### EXTRACTED RECORDS
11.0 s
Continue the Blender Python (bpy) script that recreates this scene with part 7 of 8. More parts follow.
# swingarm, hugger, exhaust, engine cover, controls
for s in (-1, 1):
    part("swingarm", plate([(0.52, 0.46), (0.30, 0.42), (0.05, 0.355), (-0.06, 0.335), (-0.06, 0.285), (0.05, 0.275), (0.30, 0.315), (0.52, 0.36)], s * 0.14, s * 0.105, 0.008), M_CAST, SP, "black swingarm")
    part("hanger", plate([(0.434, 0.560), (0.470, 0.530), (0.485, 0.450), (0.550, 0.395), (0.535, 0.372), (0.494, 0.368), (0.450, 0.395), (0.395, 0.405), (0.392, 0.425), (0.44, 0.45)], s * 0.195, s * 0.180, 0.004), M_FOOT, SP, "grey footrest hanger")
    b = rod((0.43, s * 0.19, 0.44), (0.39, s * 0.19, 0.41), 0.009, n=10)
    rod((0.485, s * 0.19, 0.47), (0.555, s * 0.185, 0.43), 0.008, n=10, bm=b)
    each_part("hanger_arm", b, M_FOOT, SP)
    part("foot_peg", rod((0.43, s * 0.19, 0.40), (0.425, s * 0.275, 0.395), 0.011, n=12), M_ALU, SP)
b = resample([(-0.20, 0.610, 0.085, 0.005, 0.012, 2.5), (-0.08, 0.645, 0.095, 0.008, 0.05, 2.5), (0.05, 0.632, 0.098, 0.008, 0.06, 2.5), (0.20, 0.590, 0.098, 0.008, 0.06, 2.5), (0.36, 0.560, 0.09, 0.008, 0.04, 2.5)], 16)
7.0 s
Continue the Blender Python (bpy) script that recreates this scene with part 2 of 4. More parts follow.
...
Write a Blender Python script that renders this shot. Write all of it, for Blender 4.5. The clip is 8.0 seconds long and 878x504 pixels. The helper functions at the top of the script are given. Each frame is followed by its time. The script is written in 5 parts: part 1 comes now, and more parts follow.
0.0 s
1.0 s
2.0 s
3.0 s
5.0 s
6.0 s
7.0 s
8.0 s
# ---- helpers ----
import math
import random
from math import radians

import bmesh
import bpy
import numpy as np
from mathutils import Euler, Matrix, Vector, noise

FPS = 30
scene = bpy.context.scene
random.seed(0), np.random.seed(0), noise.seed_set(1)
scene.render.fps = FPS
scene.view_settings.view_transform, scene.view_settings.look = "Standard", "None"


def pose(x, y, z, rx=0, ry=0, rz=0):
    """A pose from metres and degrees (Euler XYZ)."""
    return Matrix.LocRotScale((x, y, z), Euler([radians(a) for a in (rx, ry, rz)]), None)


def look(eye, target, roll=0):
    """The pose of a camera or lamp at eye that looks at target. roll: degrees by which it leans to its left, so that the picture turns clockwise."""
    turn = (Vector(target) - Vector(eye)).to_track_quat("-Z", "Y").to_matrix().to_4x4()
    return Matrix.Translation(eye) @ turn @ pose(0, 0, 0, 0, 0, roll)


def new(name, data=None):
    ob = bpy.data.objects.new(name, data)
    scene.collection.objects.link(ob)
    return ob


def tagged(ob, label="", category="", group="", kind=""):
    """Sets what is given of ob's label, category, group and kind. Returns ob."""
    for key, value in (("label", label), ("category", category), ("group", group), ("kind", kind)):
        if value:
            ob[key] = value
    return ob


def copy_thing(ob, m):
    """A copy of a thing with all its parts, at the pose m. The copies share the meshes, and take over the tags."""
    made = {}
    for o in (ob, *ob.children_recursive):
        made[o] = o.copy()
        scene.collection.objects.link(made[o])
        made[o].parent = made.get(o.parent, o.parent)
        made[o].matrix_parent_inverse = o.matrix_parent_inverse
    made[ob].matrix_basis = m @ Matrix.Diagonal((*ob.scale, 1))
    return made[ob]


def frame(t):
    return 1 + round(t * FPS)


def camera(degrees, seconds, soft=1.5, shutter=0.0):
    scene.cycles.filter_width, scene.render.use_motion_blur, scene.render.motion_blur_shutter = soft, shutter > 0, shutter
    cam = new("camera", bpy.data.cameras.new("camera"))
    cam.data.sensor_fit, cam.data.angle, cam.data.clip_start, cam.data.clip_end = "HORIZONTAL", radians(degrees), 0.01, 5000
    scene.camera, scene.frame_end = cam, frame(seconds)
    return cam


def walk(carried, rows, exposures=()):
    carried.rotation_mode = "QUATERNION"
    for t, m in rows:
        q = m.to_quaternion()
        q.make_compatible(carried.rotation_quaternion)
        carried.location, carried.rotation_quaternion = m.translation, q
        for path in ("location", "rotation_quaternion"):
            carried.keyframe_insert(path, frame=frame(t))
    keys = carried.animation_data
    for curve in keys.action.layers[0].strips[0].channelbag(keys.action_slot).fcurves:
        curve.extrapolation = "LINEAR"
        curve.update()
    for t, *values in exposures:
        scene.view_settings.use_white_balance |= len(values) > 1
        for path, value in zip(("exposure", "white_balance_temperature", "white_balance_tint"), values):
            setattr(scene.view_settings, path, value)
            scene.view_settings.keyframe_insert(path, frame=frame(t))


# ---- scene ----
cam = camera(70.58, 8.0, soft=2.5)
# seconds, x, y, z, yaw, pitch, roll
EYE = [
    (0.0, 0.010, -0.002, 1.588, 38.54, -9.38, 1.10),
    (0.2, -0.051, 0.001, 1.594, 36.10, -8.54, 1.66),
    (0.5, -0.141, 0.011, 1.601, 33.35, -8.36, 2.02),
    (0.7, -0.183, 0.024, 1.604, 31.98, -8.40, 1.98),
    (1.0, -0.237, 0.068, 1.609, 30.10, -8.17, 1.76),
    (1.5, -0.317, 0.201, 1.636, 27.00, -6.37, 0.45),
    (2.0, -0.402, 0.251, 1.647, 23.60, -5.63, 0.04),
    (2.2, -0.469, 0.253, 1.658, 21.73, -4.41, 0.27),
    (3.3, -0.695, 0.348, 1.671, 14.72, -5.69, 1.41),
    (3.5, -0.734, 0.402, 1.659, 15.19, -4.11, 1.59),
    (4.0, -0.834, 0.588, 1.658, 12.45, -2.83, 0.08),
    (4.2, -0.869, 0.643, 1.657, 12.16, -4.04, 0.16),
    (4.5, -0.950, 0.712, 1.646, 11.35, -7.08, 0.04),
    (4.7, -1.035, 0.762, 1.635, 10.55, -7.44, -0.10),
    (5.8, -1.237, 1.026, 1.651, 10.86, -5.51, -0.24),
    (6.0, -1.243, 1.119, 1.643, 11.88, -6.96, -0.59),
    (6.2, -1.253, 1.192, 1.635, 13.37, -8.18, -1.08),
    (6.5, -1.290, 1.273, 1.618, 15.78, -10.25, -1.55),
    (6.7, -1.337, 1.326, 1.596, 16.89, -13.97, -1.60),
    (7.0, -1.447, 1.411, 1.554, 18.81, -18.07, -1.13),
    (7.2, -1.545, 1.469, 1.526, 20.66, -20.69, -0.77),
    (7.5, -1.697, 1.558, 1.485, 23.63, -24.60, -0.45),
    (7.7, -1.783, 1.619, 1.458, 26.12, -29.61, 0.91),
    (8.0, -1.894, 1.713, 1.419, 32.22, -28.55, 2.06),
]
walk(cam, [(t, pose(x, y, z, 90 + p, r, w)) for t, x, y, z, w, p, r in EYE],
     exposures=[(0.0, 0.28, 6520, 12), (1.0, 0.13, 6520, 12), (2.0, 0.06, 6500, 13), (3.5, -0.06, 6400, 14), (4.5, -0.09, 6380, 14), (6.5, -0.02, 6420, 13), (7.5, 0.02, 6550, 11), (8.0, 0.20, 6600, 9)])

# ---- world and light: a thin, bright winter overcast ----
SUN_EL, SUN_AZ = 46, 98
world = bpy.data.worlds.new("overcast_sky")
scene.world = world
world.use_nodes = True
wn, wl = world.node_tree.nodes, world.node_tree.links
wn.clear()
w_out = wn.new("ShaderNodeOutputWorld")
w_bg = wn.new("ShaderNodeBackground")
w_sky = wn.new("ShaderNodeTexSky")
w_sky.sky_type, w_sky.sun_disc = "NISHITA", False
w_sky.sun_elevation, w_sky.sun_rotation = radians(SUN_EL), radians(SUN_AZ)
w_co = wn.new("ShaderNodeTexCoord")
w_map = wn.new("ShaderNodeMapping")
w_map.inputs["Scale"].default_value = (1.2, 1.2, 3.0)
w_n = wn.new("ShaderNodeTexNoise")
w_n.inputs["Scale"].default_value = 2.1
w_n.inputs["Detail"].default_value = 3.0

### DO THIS
Only the lines from the line with "for curve in" to the line with "scene.view_settings.keyframe_insert(path, frame=frame(t))", inclusive, are to be printed, exactly as they appear.

### TASK ANSWER
    for curve in keys.action.layers[0].strips[0].channelbag(keys.action_slot).fcurves:
        curve.extrapolation = "LINEAR"
        curve.update()
    for t, *values in exposures:
        scene.view_settings.use_white_balance |= len(values) > 1
        for path, value in zip(("exposure", "white_balance_temperature", "white_balance_tint"), values):
            setattr(scene.view_settings, path, value)
            scene.view_settings.keyframe_insert(path, frame=frame(t))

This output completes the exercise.